- Born: Unknown
- Died: 1791 Plunketts Creek, Lycoming County, Pennsylvania?
- Occupations: Apothecary, colonial/state militia officer, highwayman
- Known for: He and James MacLaine were notorious highwaymen around London.

= William Plunkett (highwayman) =

William Plunkett (died 1791) was a highwayman and accomplice of the famed "Gentleman Highwayman", James MacLaine.

==Life of crime==
Plunkett lived during the mid-eighteenth century in London, on Jermyn Street, and was said to have been an apothecary who was also presumed to be a gentleman. With stolen pistols and horses, and their faces hidden by Venetian masks, Plunkett and MacLaine had a short but highly successful career as outlaws. While MacLaine was eventually hanged for his exploits, Plunkett escaped with both his illicit gains and his life.

William Plunkett was portrayed by the actor Robert Carlyle in a fictionalised account of the highwaymen, the 1999 film Plunkett & Macleane.

==MacLaine's testimony of Plunkett==
According to the records of MacLaine's trial, and his testimony, Plunkett was impoverished and led MacLaine into the life of highway robbery. While MacLaine was still applying himself to trade he met Plunkett, who spoke to him of his travels abroad, and had fine clothes to match his story, and induced MacLaine to lend him a hundred pounds. After making sundry repayments (claimed MacLaine), Plunkett offered to repay him partly in goods, and gave him some clothes which were afterwards identified as having been stolen in one of the Hounslow Heath mounted robberies. Plunkett is supposed to have encouraged MacLaine by telling him that they had a right to live, but that the means were not available to them unless they overcame a few scruples and took from the improvident wealthy. MacLaine sought to turn evidence against Plunkett, but was refused an agreement. (Such was MacLaine's defence.)

==Contemporary observations==
On one occasion, when taking clothes belonging to a priest (who objected), Plunkett replied that they stole because necessity obliged them to do so, not from wantonness: and on another, he put aside his pistol while robbing a lady because he saw she was alarmed by it. It is said of Plunkett that 'he loved his bottle and a woman.'

==Reputed immigration to America==
Plunkett was not tried or sentenced in connection with the robberies.

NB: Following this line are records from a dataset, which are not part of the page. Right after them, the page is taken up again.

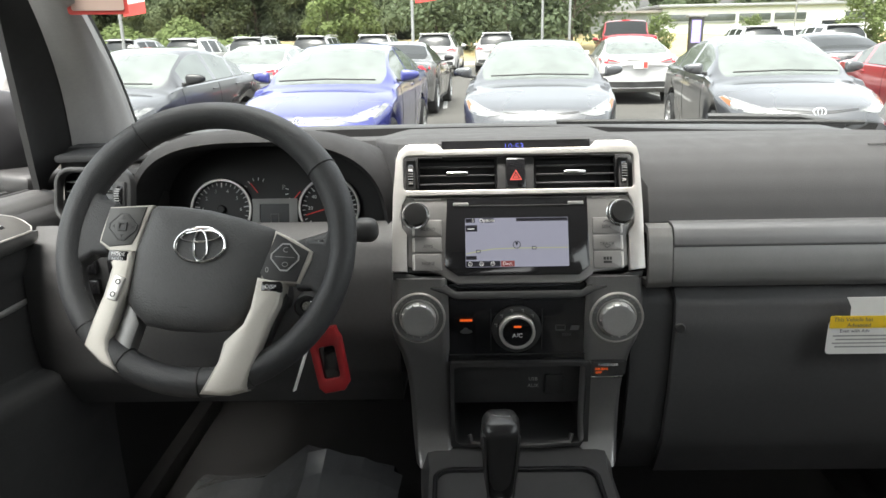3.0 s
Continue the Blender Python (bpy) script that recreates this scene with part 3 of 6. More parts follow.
# ---- centre stack ----
def center_stack():
    th = thing("center_stack", pose(0, 1.2, 0.93), "centre stack with bright silver surround, air vents and climate knobs", "console")
    outer = [(-0.167, -0.004), (-0.166, 0.06), (-0.165, 0.10), (-0.161, 0.148), (-0.157, 0.159), (-0.148, 0.167), (-0.140, 0.1685), (-0.106, 0.1685), (-0.102, 0.166), (-0.0965, 0.1605),
             (0.101, 0.1615), (0.1065, 0.167), (0.110, 0.170), (0.146, 0.170), (0.156, 0.168), (0.164, 0.161), (0.1670, 0.150), (0.1690, 0.08), (0.1690, -0.004),
             (0.1495, -0.006), (0.1495, 0.046), (0.1565, 0.056), (0.1585, 0.071), (0.1565, 0.086), (0.150, 0.0985), (-0.147, 0.0985), (-0.1535, 0.086), (-0.1555, 0.071), (-0.1535, 0.056), (-0.147, 0.046), (-0.147, -0.004)]
    hole = rrect(-0.1515, 0.1050, 0.1600, 0.1535, 0.007, 4)
    part("surround", frame_prism(bmesh.new(), outer, [hole], 0.012, UP, 0.0028), SILVER, th, "bright silver surround", 30)
    bm = bmesh.new()
    box(bm, (0.0, 0.08, -0.04), (0.330, 0.165, 0.02), UP)
    part("backing", bm, BLACK, th)
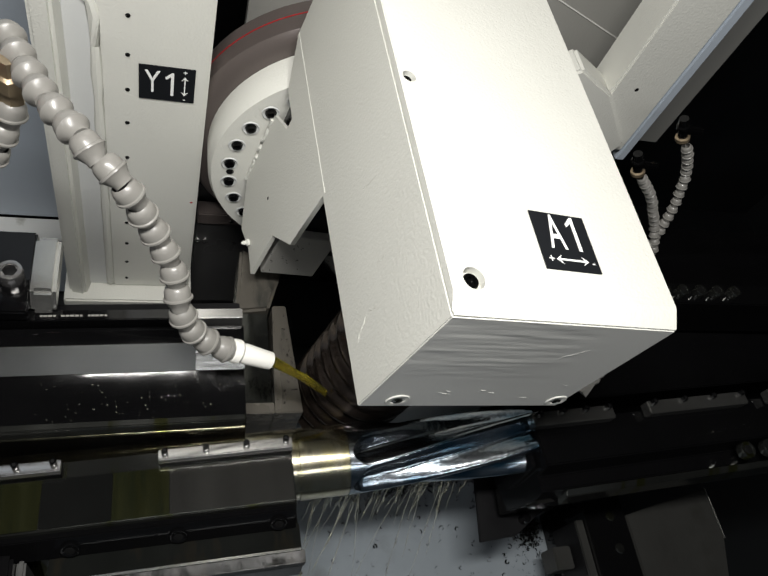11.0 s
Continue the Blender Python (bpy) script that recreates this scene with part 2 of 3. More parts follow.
def smooth_path(points, step):
    """Points at even steps on a smooth curve through the given ones."""
    p = [Vector(q) for q in points]
    p = [2 * p[0] - p[1]] + p + [2 * p[-1] - p[-2]]
    dense = []
    for i in range(1, len(p) - 2):
        for k in range(40):
            t = k / 40
            a, b, c, d = p[i - 1], p[i], p[i + 1], p[i + 2]
            dense.append(0.5 * (2 * b + (c - a) * t + (2 * a - 5 * b + 4 * c - d) * t * t + (3 * b - a - 3 * c + d) * t ** 3))
    dense.append(p[-2])
    out, gone = [dense[0]], 0.0
    for a, b in zip(dense, dense[1:]):
        gone += (b - a).length
        if gone >= step:
            out.append(b)
            gone = 0.0
    if gone > step * 0.5:
        out.append(dense[-1])
    else:
        out[-1] = dense[-1]
    return out


def screw(parent, p, d, r, h, material=DARKSTEEL, label="socket head screw"):
    """A socket head cap screw standing on p along d: head, and the hexagonal socket in it."""
    m = along(p, d)
    head = part("screw", lathe([(0, 0), (r, 0), (r, h * 0.86), (r * 0.93, h), (r * 0.64, h), (r * 0.60, h * 0.93), (0, h * 0.90)], m, 24), material, parent, label)
    part("socket", lathe([(0, h * 0.905), (r * 0.57, h * 0.945), (r * 0.58, h * 0.94)], m, 6), HOLE, head, "dark hexagonal socket")
    return head


def text_part(text, size, m, parent, name="lettering"):
    """Letters of the built-in font as a thin mesh; m maps the letters' plane (x right, y up) into the world."""
    cu = bpy.data.curves.new(name, "FONT")
    cu.body, cu.size, cu.extrude, cu.align_x, cu.align_y = text, size, 0.0002, "CENTER", "CENTER"
    tmp = bpy.data.objects.new(name, cu)
    me = bpy.data.meshes.new_from_object(tmp)
    bpy.data.objects.remove(tmp)
    bm = bmesh.new()
    bm.from_mesh(me)
    bm.transform(m)
    bpy.data.meshes.remove(me)
    return part(name, bm, LETTER, parent, "white printed lettering")


def digit_one(m, h, parent):
    """A figure one with a flag, drawn as a thin plate; m maps its plane into the world."""
    w = h * 0.10
    outline = [(-w / 2, -h / 2), (w / 2, -h / 2), (w / 2, h / 2), (-w * 0.3, h / 2), (-h * 0.24, h * 0.28), (-h * 0.20, h * 0.20), (-w / 2, h * 0.33)]
    return part("figure", prism(outline, 0, 0.0004, "z", 0, m), LETTER, parent, "white printed figure one")


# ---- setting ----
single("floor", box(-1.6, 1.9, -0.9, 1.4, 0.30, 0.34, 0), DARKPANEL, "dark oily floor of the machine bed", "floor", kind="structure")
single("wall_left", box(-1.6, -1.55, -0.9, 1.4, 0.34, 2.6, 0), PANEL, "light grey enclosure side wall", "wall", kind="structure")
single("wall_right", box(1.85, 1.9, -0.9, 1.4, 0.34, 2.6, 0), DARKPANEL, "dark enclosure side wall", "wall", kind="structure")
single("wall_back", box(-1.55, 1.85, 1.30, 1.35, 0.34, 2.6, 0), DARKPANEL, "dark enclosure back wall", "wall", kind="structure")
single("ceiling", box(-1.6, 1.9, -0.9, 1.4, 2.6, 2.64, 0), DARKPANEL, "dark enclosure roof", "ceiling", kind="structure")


# ---- work lamp above the spindle head ----


def build_lamp():
    lamp = thing("machine_lamp", LAMP_POSE, "long sealed machine work lamp under the roof", "lamp")
    part("housing", prism([(-0.12, 0.004), (-0.10, 0.05), (0.10, 0.05), (0.12, 0.004)], -0.32, 0.32, "x", 0.003, LAMP_POSE), PANEL, lamp)
    part("hanger", box(-0.02, 0.02, -0.02, 0.02, 0.0505, 0.435, 0.002, LAMP_POSE), PANEL, lamp)
    shop = thing("shop_lamp", SHOP_POSE, "long shop ceiling lamp in front of the machine", "lamp")
    part("housing", prism([(-0.09, 0.004), (-0.07, 0.05), (0.07, 0.05), (0.09, 0.004)], -0.67, 0.67, "x", 0.003, SHOP_POSE), PANEL, shop)
    for x in (-0.45, 0.65):
        part("hanger", tube([(x, -0.871, 2.270), (x, -0.871, 2.5985)], [0.008, 0.008], 10), PANEL, shop)


build_lamp()

# ---- column with the slide label ----
BACK = (0, -1, 0)


def build_column():
    col = thing("machine_column", pose(-0.05, 0.80, 0.34), "light grey cast machine column with textured paint", "machine column")
    part("face_plate", box(-0.078, 0.042, 0.735, 0.80, 0.690, 1.75, 0.003), PAINT, col)
    part("side_rib", prism([(-0.150, 0.775), (-0.142, 0.722), (-0.118, 0.716), (-0.112, 0.735), (-0.108, 0.790)], 0.60, 1.75, "z", 0.004), PAINT, col)
    part("side_panel", box(-0.115, -0.077, 0.738, 0.80, 0.690, 1.75, 0.002), PANEL, col)
    part("seam_bead", tube([(-0.081, 0.737, 0.70 + 0.04 * i) for i in range(14)] + [(-0.084, 0.737, 1.235), (-0.092, 0.737, 1.250), (-0.112, 0.737, 1.255)], [0.006 + 0.001 * math.sin(3 * i) for i in range(17)], 8), PAINT, col)
    part("foot_ledge", box(-0.150, 0.046, 0.705, 0.80, 0.655, 0.690, 0.003), PAINT, col, "white painted foot ledge")
    for z in (1.225, 1.173, 1.122, 1.068, 1.005, 0.916, 0.864, 0.812, 0.762, 0.715):
        part("screw_hole", lathe([(0, 0.0010), (0.0021, 0.0010), (0.0028, 0.0)], along((-0.048 - (1.17 - z) * 0.018, 0.7348, z), BACK), 14), HOLE, col)
    part("rust_spot", lathe([(0, 0.0008), (0.002, 0.0)], along((0.034, 0.7348, 0.92), BACK), 8), RED, col)
    lab = part("axis_label", box(-0.0365, 0.0260, 0.7335, 0.7350, 1.112, 1.163, 0.0003), LABEL, col, "black axis label plate")
    m = Matrix.Translation((0, 0.7332, 0)) @ pose(0, 0, 0, 90)
    text_part("Y", 0.047, Matrix.Translation((-0.0215, 0, 1.1385)) @ m @ Matrix.Diagonal((0.60, 1, 1, 1)), lab)
    digit_one(Matrix.Translation((0.0005, 0, 1.1385)) @ m, 0.034, lab)
    text_part("+", 0.010, Matrix.Translation((0.0145, 0, 1.1575)) @ m, lab)
    text_part("-", 0.010, Matrix.Translation((0.0145, 0, 1.1170)) @ m, lab)
    outline = [(0, -0.016), (0.004, -0.010), (0.0007, -0.0125), (0.0007, 0.0095), (0.004, 0.007), (0, 0.013), (-0.004, 0.007), (-0.0007, 0.0095), (-0.0007, -0.0125), (-0.004, -0.010)]
    part("arrow", prism([(0.0145 + p, 1.1385 + q) for p, q in outline], 0.7329, 0.7333, "y", 0), LETTER, lab, "white double arrow")
    return col


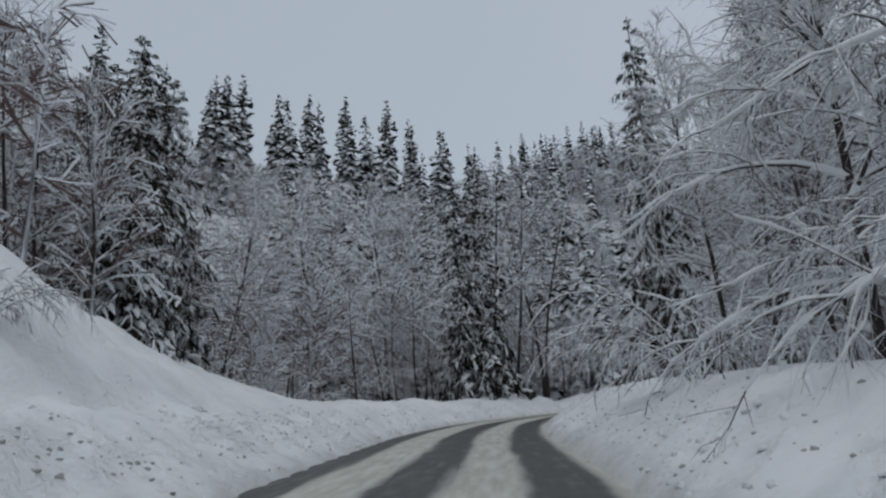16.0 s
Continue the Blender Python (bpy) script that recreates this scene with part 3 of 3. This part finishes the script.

In 1845, Charles Miner reported the claim that the Colonel William Plunket who commanded one of the two earliest battalions of the Northumberland Militia in Lycoming County, Pennsylvania, in 1775 was the same person as MacLaine's former accomplice. Miner quotes from The Gentleman's Magazine for September 1750 to summarise the association of Plunkett with MacLaine in the attack on Lord Eglintoun on Hounslow Heath.

Miner then adds a transcript of a manuscript note found (before 1845) in a bound copy of The Gentleman's Magazine in the Athenaeum Library in London, at this point in the text, stating that Plunkett became a magistrate in Pennsylvania, that he acknowledged he had been the associate of MacLaine, and that persons in America who had known Plunkett in England had recognised him.

Plunketts Creek in Lycoming County bears the name of Col. William Plunkett. He reputedly died aged around 100 at Sunbury (Pennsylvania), quite blind, and was buried there in 1791. But if this is true, and if he were the same man, he must already have been 60 at the time of the highway robberies on Hounslow Heath, and almost 85 when commanding the Northumberland Militia. The facts can be reconciled if the estimate of his age at death is exaggerated.